→ Given data
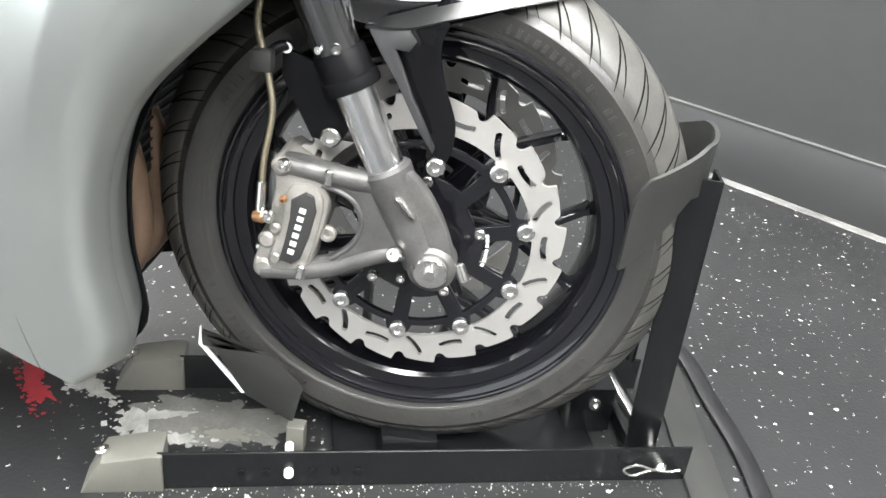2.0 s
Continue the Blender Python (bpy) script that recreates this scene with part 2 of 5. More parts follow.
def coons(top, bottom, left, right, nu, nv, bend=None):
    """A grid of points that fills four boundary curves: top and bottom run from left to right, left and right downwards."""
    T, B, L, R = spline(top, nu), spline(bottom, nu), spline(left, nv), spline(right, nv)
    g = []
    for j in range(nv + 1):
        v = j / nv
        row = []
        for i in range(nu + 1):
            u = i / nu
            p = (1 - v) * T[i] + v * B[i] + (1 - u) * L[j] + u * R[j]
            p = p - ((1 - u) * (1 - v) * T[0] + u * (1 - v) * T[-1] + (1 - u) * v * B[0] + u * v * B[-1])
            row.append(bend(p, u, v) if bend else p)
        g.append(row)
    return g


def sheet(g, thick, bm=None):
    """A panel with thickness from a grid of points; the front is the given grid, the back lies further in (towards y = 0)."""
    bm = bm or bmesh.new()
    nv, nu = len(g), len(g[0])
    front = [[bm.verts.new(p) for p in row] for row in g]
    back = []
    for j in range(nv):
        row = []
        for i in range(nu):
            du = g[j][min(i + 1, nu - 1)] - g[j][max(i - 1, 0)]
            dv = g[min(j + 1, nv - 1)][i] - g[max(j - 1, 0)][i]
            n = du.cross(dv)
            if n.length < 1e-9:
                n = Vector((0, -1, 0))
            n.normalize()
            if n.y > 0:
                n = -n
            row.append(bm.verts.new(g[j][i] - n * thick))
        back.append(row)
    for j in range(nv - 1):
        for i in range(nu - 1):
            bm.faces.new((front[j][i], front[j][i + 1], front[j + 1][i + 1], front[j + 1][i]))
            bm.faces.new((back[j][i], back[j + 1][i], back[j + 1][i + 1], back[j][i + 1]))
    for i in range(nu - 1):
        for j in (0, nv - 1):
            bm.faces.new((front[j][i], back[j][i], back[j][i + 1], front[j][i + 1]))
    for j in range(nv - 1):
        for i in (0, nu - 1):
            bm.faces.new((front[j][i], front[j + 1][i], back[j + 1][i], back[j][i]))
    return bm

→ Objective
Write out the listing above again, exactly, but with no pictures in the copy.

→ Solution to this problem
2.0 s
Continue the Blender Python (bpy) script that recreates this scene with part 2 of 5. More parts follow.
def coons(top, bottom, left, right, nu, nv, bend=None):
    """A grid of points that fills four boundary curves: top and bottom run from left to right, left and right downwards."""
    T, B, L, R = spline(top, nu), spline(bottom, nu), spline(left, nv), spline(right, nv)
    g = []
    for j in range(nv + 1):
        v = j / nv
        row = []
        for i in range(nu + 1):
            u = i / nu
            p = (1 - v) * T[i] + v * B[i] + (1 - u) * L[j] + u * R[j]
            p = p - ((1 - u) * (1 - v) * T[0] + u * (1 - v) * T[-1] + (1 - u) * v * B[0] + u * v * B[-1])
            row.append(bend(p, u, v) if bend else p)
        g.append(row)
    return g


def sheet(g, thick, bm=None):
    """A panel with thickness from a grid of points; the front is the given grid, the back lies further in (towards y = 0)."""
    bm = bm or bmesh.new()
    nv, nu = len(g), len(g[0])
    front = [[bm.verts.new(p) for p in row] for row in g]
    back = []
    for j in range(nv):
        row = []
        for i in range(nu):
            du = g[j][min(i + 1, nu - 1)] - g[j][max(i - 1, 0)]
            dv = g[min(j + 1, nv - 1)][i] - g[max(j - 1, 0)][i]
            n = du.cross(dv)
            if n.length < 1e-9:
                n = Vector((0, -1, 0))
            n.normalize()
            if n.y > 0:
                n = -n
            row.append(bm.verts.new(g[j][i] - n * thick))
        back.append(row)
    for j in range(nv - 1):
        for i in range(nu - 1):
            bm.faces.new((front[j][i], front[j][i + 1], front[j + 1][i + 1], front[j + 1][i]))
            bm.faces.new((back[j][i], back[j + 1][i], back[j + 1][i + 1], back[j][i + 1]))
    for i in range(nu - 1):
        for j in (0, nv - 1):
            bm.faces.new((front[j][i], back[j][i], back[j][i + 1], front[j][i + 1]))
    for j in range(nv - 1):
        for i in (0, nu - 1):
            bm.faces.new((front[j][i], front[j + 1][i], back[j + 1][i], back[j][i]))
    return bm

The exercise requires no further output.